> _Task objective_
Among the lines below, count those with "scene". Give only the number.

> _Data for this task_
-- Start --

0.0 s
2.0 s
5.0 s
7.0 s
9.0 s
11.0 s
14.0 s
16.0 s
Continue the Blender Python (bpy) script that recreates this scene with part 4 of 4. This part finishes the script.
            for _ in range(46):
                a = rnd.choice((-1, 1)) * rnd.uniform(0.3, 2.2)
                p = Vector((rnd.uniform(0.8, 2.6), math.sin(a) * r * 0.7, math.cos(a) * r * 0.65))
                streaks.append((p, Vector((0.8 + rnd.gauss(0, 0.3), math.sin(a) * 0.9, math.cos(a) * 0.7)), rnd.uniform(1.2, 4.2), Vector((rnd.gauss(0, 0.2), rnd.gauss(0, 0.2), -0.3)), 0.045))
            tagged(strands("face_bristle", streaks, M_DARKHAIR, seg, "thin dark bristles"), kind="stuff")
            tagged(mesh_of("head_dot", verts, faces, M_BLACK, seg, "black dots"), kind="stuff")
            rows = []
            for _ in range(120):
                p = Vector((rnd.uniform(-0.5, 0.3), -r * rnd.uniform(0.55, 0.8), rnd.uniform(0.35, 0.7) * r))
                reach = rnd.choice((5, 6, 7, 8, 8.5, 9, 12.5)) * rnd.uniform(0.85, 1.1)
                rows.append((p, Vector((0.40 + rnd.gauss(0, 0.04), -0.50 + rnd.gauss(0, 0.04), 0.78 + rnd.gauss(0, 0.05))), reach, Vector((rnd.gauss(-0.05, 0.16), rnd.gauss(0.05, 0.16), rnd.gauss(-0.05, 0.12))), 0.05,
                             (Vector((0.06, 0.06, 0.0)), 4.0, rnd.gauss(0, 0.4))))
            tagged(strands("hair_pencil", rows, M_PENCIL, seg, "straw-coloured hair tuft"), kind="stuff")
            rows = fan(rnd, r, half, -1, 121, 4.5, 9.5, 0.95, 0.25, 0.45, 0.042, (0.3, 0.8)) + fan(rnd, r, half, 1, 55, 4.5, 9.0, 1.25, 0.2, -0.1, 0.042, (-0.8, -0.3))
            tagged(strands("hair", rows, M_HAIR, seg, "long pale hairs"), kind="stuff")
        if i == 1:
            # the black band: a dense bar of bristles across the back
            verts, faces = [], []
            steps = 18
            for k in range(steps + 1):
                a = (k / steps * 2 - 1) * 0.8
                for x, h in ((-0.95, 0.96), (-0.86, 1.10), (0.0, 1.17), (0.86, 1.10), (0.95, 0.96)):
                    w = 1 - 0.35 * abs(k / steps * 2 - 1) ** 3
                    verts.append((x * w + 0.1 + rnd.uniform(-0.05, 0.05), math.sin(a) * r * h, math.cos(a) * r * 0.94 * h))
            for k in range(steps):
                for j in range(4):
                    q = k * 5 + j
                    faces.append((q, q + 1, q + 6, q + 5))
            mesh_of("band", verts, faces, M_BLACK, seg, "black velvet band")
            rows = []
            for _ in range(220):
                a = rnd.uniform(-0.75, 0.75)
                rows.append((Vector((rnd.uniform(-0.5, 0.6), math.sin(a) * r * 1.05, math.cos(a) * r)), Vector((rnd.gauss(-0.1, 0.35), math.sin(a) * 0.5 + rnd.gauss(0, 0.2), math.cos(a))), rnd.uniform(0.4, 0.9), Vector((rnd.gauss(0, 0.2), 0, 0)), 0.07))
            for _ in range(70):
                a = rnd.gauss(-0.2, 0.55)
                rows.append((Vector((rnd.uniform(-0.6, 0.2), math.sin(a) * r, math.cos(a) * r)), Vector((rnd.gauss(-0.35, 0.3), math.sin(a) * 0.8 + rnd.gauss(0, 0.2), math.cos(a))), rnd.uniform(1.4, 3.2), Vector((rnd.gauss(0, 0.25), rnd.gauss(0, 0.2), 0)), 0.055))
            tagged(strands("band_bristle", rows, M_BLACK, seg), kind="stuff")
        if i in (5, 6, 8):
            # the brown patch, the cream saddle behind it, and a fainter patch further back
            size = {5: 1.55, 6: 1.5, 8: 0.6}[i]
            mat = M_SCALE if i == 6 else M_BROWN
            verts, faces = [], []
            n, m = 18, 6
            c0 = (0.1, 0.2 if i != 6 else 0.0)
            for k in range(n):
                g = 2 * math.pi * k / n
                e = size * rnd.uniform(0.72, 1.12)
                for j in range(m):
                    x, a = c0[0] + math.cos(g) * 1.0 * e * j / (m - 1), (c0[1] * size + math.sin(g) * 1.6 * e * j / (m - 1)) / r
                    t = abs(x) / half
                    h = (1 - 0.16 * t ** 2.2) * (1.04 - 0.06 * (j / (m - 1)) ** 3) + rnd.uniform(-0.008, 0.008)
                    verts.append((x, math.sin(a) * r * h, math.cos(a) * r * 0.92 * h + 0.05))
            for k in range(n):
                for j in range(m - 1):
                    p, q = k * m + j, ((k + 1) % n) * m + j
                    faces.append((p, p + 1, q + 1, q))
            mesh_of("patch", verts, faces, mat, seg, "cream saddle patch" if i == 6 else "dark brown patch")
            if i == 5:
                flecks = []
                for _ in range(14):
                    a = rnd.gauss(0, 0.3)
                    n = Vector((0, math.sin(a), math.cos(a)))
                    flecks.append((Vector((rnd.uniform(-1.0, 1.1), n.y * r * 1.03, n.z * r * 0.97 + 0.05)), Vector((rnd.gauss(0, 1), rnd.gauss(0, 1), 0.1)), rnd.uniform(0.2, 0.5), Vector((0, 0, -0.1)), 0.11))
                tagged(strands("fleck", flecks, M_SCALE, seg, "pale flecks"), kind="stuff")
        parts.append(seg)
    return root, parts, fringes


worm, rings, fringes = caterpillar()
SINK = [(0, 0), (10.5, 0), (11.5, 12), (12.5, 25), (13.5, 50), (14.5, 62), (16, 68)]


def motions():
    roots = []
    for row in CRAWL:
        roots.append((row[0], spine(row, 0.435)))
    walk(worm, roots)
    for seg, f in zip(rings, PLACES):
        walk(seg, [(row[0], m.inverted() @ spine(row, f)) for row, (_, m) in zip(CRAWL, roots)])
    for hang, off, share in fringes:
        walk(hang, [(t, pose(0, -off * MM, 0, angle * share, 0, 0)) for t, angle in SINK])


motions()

-- End --
-- Start --

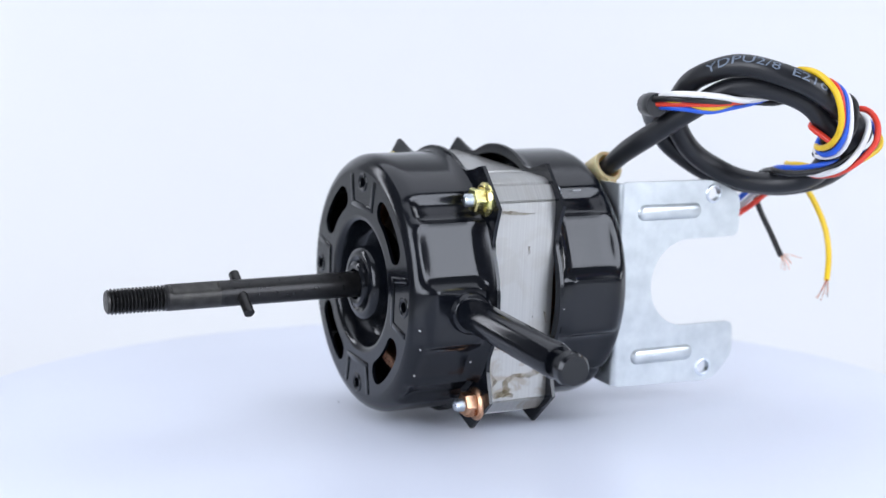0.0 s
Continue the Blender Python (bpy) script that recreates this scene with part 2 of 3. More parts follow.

-- End --

> _The response_
2